Old Roman chant

The chant that is now called "Old Roman" comes primarily from a small number of sources, including three graduals and two antiphoners from between 1071 and 1250.

In order to consolidate ecclesiastical power and strengthen their political ties to the power of the Roman church, the Franks, especially under the Carolingian rulers Pepin and Charlemagne, brought this older Roman chant north.

There it was subsequently modified, influenced by local styles and Gallican chant, and categorized into the system of eight modes.

For example, the Credo was added to the Roman rite at the behest of the German emperor Henry II in 1014.

The split between Gregorian and Old Roman appears to have taken place after 800, since the feast of All Saints, a relatively late addition to the liturgical calendar, has markedly different chants in the two traditions.

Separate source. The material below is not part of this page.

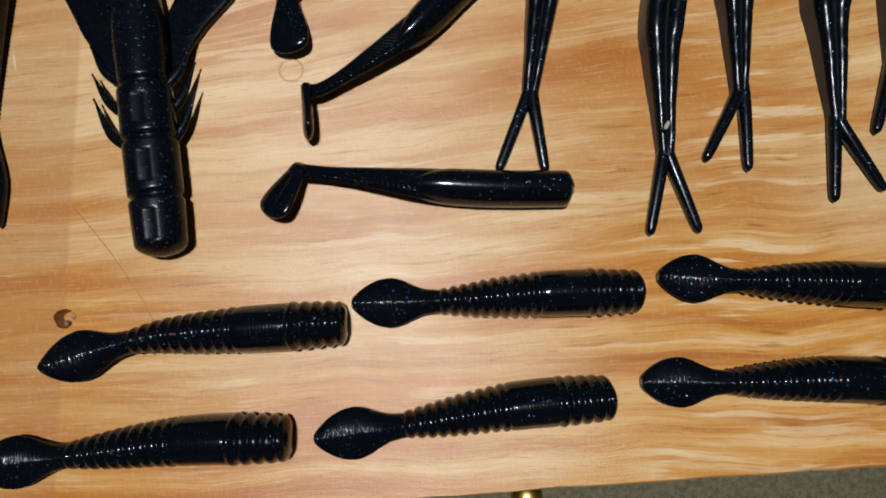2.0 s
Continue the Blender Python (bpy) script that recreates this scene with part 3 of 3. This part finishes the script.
# ---- structure ----
def board():
    """A sawn board with slightly wavy edges and a small open worm hole."""
    corners = [(-129.8, 94.4), (-112.6, -93.6), (420.0, -50.0), (420.0, 116.4)]
    rnd = random.Random(4)
    outline = []
    for (ax, ay), (bx, by) in zip(corners, corners[1:] + corners[:1]):
        count = max(8, int(math.hypot(bx - ax, by - ay) / 6))
        for k in range(count):
            u = k / count
            outline.append(Vector((ax + (bx - ax) * u + rnd.uniform(-0.25, 0.25), ay + (by - ay) * u + rnd.uniform(-0.25, 0.25))))
    centre = Vector((140, 10))
    bm = bmesh.new()

    def ring(points, z):
        return [bm.verts.new((p.x * MM, p.y * MM, z * MM)) for p in points]

    inner = ring([p + (centre - p).normalized() * 0.7 for p in outline], 0.0)
    mid, low = ring(outline, -0.7), ring(outline, -19.0)
    for a, b in ((inner, mid), (mid, low)):
        for i in range(len(a)):
            j = (i + 1) % len(a)
            bm.faces.new((a[i], a[j], b[j], b[i]))
    bm.faces.new(low)
    hole = [Vector((-78.4 + 2.5 * math.cos(t) * (1 + 0.12 * math.sin(3 * t)), -45.4 + 2.3 * math.sin(t))) for t in (2 * math.pi * k / 24 for k in range(24))]
    lip, floor = ring(hole, 0.0), ring([Vector((-78.4, -45.4)) + (p - Vector((-78.4, -45.4))) * 0.85 for p in hole], -3.5)
    for i in range(24):
        j = (i + 1) % 24
        bm.faces.new((lip[i], lip[j], floor[j], floor[i]))
    bm.faces.new(floor)
    edges = [bm.edges.get((v[i], v[(i + 1) % len(v)])) for v in (inner, lip) for i in range(len(v))]
    bmesh.ops.triangle_fill(bm, use_beauty=True, use_dissolve=False, edges=edges)
    ob = part("wooden_board", bm, WOOD, smooth=False)
    return tagged(ob, "varnished knotty pine board with pale sapwood edge on table", "board")


board()


def slab(name, x0, x1, y0, y1, z0, z1, material, turn=0.0, bevel=0.004):
    bm = bmesh.new()
    bmesh.ops.create_cube(bm, size=1, matrix=pose((x0 + x1) / 2, (y0 + y1) / 2, (z0 + z1) / 2, 0, 0, turn) @ Matrix.Diagonal((x1 - x0, y1 - y0, z1 - z0, 1)))
    bmesh.ops.bevel(bm, geom=list(bm.edges), offset=bevel, segments=2, affect="EDGES")
    return bm


table = thing("side_table", (140, 60), "dark-stained wooden side table carrying the board", "table")
part("tabletop", slab("tabletop", -0.227, 0.533, -0.066, 0.454, -0.045, -0.0192, TABLE, 7.0), TABLE, table, smooth=False)
bm = bmesh.new()
bmesh.ops.create_uvsphere(bm, u_segments=24, v_segments=14, radius=0.0045, matrix=Matrix.Translation((0.0351, -0.0909, -0.031)) @ Matrix.Diagonal((1, 1, 0.85, 1)))
bmesh.ops.create_cone(bm, cap_ends=True, segments=16, radius1=0.0022, radius2=0.0016, depth=0.012, matrix=pose(0.0349, -0.0849, -0.031, 90, 0, 0))
part("knob", bm, BRASS, table, "small round brass knob")
for lx, ly in ((-0.14, 0.0), (0.50, 0.03), (-0.17, 0.40), (0.46, 0.43)):
    part("leg", slab("leg", lx - 0.025, lx + 0.025, ly - 0.025, ly + 0.025, -0.55, -0.045, TABLE), TABLE, table, smooth=False)

bm = bmesh.new()
bmesh.ops.create_grid(bm, x_segments=2, y_segments=2, size=3.0, matrix=pose(0.1, 0.1, -0.55))
tagged(part("floor", bm, CARPET, smooth=False), "olive-grey looped carpet floor", "floor", kind="structure")
for name, x, y, w, d in (("wall_north", 0.1, 3.15, 6.2, 0.1), ("wall_south", 0.1, -2.95, 6.2, 0.1), ("wall_east", 3.15, 0.1, 0.1, 6.0), ("wall_west", -2.95, 0.1, 0.1, 6.0)):
    tagged(part(name, slab(name, x - w / 2, x + w / 2, y - d / 2, y + d / 2, -0.55, 1.9, WALL), WALL, smooth=False), "plain beige room wall", "wall", kind="structure")

# out of view, added to shut out world light and bounce the lamp's
tagged(part("ceiling", slab("ceiling", -3.0, 3.2, -3.0, 3.2, 1.9, 2.0, WALL), WALL, smooth=False), "unseen beige ceiling added to close off outside light", "ceiling", kind="structure")

# ---- things ----
ring_worm()
craw_lure()

FORK = "glittery black minnow lure, forked tail, on board"
fork_worm(FORK + " touching a swimbait", (39.2, 89.8), (37.8, 76.1), (35.4, 57.7), (33.4, 40.8), (30.2, 13.0), (22.4, -7.2), (34.2, -7.3))
fork_worm(FORK + " with lint", (65.9, 73.9), (65.8, 60.0), (64.4, 43.4), (62.9, 26.9), (63.9, -1.3), (59.5, -22.0), (71.8, -21.0))
fork_worm(FORK, (77.2, 91.5), (78.9, 77.0), (80.3, 60.1), (82.3, 43.8), (83.2, 16.0), (73.8, -2.9), (84.6, -5.1))
fork_worm(FORK + ", prongs spread wide", (102.2, 83.8), (103.9, 70.0), (105.3, 53.0), (105.9, 36.0), (107.6, 8.7), (105.8, -12.3), (118.6, -9.1))
fork_worm(FORK + ", gently curved", (123.7, 99.4), (124.7, 86.2), (125.3, 67.7), (125.3, 51.8), (123.6, 24.8), (117.5, 5.6), (127.8, 5.1))

PAD = "black glitter paddle-tail swimbait on board"
LEFT, MID, RIGHT = "loose swimbaits beside the crawfish", "column of swimbaits facing the grubs", "column of swimbaits at the far end"
paddle_lure(PAD + ", tail face up", LEFT, [(13.4, 74.5), (-4.0, 61.5), (-18.4, 50.4), (-27.0, 41.5), (-31.2, 35.8)], (-29.4, 20.6), 12, 1.16, 0.0, 0.2)
paddle_lure(PAD + ", head nicked", LEFT, [(23.2, 51.9), (11.5, 39.6), (1.2, 28.2), (-10.4, 18.8), (-20.2, 12.0), (-24.6, 10.6)], (-23.2, -1.7), 78, 1.0, 0.35, 0.08)
paddle_lure(PAD + " below a forked lure", LEFT, [(40.4, -11.4), (21.0, -12.0), (4.8, -11.6), (-11.9, -10.2), (-25.7, -9.2)], (-32.0, -20.5), 30, 1.12, 0.15, 0.16)
paddle_lure(PAD + ", straight tail", MID, [(150.5, 72.6), (168.9, 73.9), (184.0, 75.3), (201.0, 78.1), (211.0, 80.0)], (218.7, 71.6), 80)
paddle_lure(PAD + ", straight tail", MID, [(150.3, 57.2), (168.4, 57.9), (183.0, 58.6), (199.6, 60.8), (210.9, 62.8)], (217.6, 53.7), 80)
paddle_lure(PAD + ", wavy tail", MID, [(152.4, 38.8), (169.0, 39.3), (185.4, 38.8), (198.6, 40.2), (211.2, 44.6)], (221.0, 37.0), 78, 1.0, 0.35, 0.06)
paddle_lure(PAD + " above the knot", MID, [(154.8, 18.1), (171.0, 18.4), (188.8, 18.9), (203.4, 21.5), (215.4, 23.6)], (221.0, 12.4), 76, 1.0, 0.35, 0.12)
paddle_lure(PAD + " across dark knot", MID, [(225.3, -3.5), (208.5, -3.8), (192.6, -4.5), (179.3, -4.2), (169.5, -4.3), (164.6, -5.1)], (161.9, -15.8), 92, 1.0, 0.0, 0.24)
paddle_lure(PAD + ", mostly out past others", RIGHT, [(295.0, 65.0), (275.0, 64.0), (259.0, 62.5), (246.0, 61.6), (234.0, 61.4)], (230.4, 48.4), 40)
paddle_lure(PAD + ", round tail face up", RIGHT, [(299.0, 45.4), (282.0, 43.1), (265.2, 42.2), (252.0, 42.0), (239.0, 42.4)], (233.6, 31.2), 36, 1.06, 0.35, 0.06)
paddle_lure(PAD + ", ribs catching light", RIGHT, [(307.0, 21.9), (293.9, 22.2), (271.6, 23.2), (258.0, 23.7), (246.0, 23.2)], (242.0, 11.6), 38, 1.06, 0.0, 0.24)
paddle_lure(PAD + ", ribs catching light", RIGHT, [(306.0, 3.2), (289.6, 2.7), (272.9, 2.7), (258.8, 3.6), (245.7, 4.7)], (239.6, -5.0), 34, 1.06, 0.0, 0.24)
paddle_lure(PAD + ", tail bent down", RIGHT, [(308.0, -17.0), (287.0, -13.9), (276.0, -12.9), (264.6, -10.8), (254.6, -11.4), (248.8, -14.2)], (246.4, -25.6), 40, 1.08, 0.25, 0.08)

GRUB = "glittery black ringed grub, spade tail, on board"
spade_grub(GRUB + " beside worm hole", (-81.6, -56.6), (-60.8, -50.2), (-45.9, -47.9), (-12.2, -44.8))
spade_grub(GRUB, (-11.6, -40.2), (10.0, -39.2), (34.0, -36.9), (55.8, -35.8))
spade_grub(GRUB, (61.0, -31.9), (82.8, -32.6), (105.3, -32.6), (126.6, -33.2))
spade_grub(GRUB + " near knot", (128.8, -28.2), (148.1, -29.2), (168.3, -29.5), (189.8, -29.3))
spade_grub(GRUB, (210.6, -31.6), (230.4, -33.0), (248.5, -33.4), (270.4, -33.4))
spade_grub(GRUB + " close to edge", (-93.3, -78.6), (-72.7, -75.5), (-48.3, -71.8), (-23.3, -70.6))
spade_grub(GRUB + " close to edge", (-18.6, -71.1), (3.2, -67.2), (25.9, -62.7), (48.8, -60.2))
spade_grub(GRUB + " close to edge", (56.4, -56.8), (78.2, -56.2), (101.0, -55.0), (122.4, -55.4))

# small marks and litter on the board
line = Spine((-79.5, -18.5), (-70.0, -29.0), (-62.0, -39.0), (-57.5, -46.0))
tagged(part("loose_fibre", loft(line, span(0, line.total, 1.0), lambda s: oval(0.08, 0.06, 0.07, 2, 6)), FIBRE), "thin brown fibre lying on the board", "fibre")
bm = bmesh.new()
rows = []
for k in range(40):
    t = 2 * math.pi * k / 40
    rows.append([bm.verts.new(((-29.7 + (2.9 + 0.22 * math.cos(p)) * math.cos(t)) * MM, (17.7 + (2.9 + 0.22 * math.cos(p)) * math.sin(t)) * MM, (0.03 + 0.10 * math.sin(p)) * MM)) for p in (0.0, 0.8, 1.57, 2.3, 3.14)])
for a, b in zip(rows, rows[1:] + rows[:1]):
    for i in range(4):
        bm.faces.new((a[i], a[i + 1], b[i + 1], b[i]))
tagged(part("resin_ring", bm, RESIN), "faint dried resin ring on the board", "stain")
rnd = random.Random(9)
for x, y, r in ((-77.6, -44.6, 0.9), (-79.4, -46.4, 0.7), (-77.2, -46.6, 0.55)):
    bm = bmesh.new()
    bmesh.ops.create_icosphere(bm, subdivisions=2, radius=r * MM, matrix=Matrix.Translation((x * MM, y * MM, (-3.5 + r * 0.8) * MM)))
    for v in bm.verts:
        v.co += Vector((rnd.uniform(-1, 1), rnd.uniform(-1, 1), rnd.uniform(-1, 1))) * 0.15 * MM
    tagged(part("wood_crumb", bm, DEBRIS), "crumb of wood dust in the worm hole", "debris")
for x, y, r in ((89.3, 62.8, 0.35), (277.1, 31.0, 0.45), (203.0, 27.7, 0.3), (263.0, 30.0, 0.3)):
    bm = bmesh.new()
    bmesh.ops.create_icosphere(bm, subdivisions=2, radius=r * MM, matrix=Matrix.Translation((x * MM, y * MM, 0.1 * MM)) @ Matrix.Diagonal((1.2, 0.9, 0.5, 1)))
    tagged(part("dark_speck", bm, FIBRE), "tiny dark speck on the board", "debris")
for x, y, r in ((234.3, 1.2, 0.28), (234.5, -0.4, 0.34), (234.2, -1.6, 0.25), (234.4, -3.0, 0.3), (234.0, -4.4, 0.24), (234.3, -6.2, 0.22)):
    bm = bmesh.new()
    bmesh.ops.create_icosphere(bm, subdivisions=2, radius=r * MM, matrix=Matrix.Translation((x * MM, y * MM, 0.08 * MM)) @ Matrix.Diagonal((0.8, 1.2, 0.5, 1)))
    tagged(part("resin_drop", bm, RESIN), "tiny pale resin drop on the board beside knot", "resin", "row of resin drops")
bm = bmesh.new()
bmesh.ops.create_icosphere(bm, subdivisions=2, radius=1.0 * MM, matrix=pose(0.0625, 0.0042, 0.0062, 0, 0, 60) @ Matrix.Diagonal((1.3, 0.55, 0.2, 1)))
for v in bm.verts:
    v.co += Vector((rnd.uniform(-1, 1), rnd.uniform(-1, 1), rnd.uniform(-0.3, 0.3))) * 0.12 * MM
tagged(part("lint_flake", bm, LINT), "pale flake of lint stuck on a lure", "lint")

In addition to the similarities in texts noted above, corresponding Old Roman and Gregorian melodies often begin and end musical phrases at the same points.

Related chants in the Gregorian and Old Roman repertories differ mostly in ornamentation and surface detail.

Old Roman chants are often highly melismatic, with melismas blending into one another and obscuring the underlying melodic structure.

Introits in the Old Roman Mass retained the versus ad repetendum, a repeat of the verse, which had disappeared from the Gregorian chant by the 11th century.

Old Roman Graduals fall into the same centonization families as their Gregorian counterparts, although with variations.

Later, most Old Roman Responsories repeated just a portion of the respond, a practice that was borrowed from the Gregorian convention.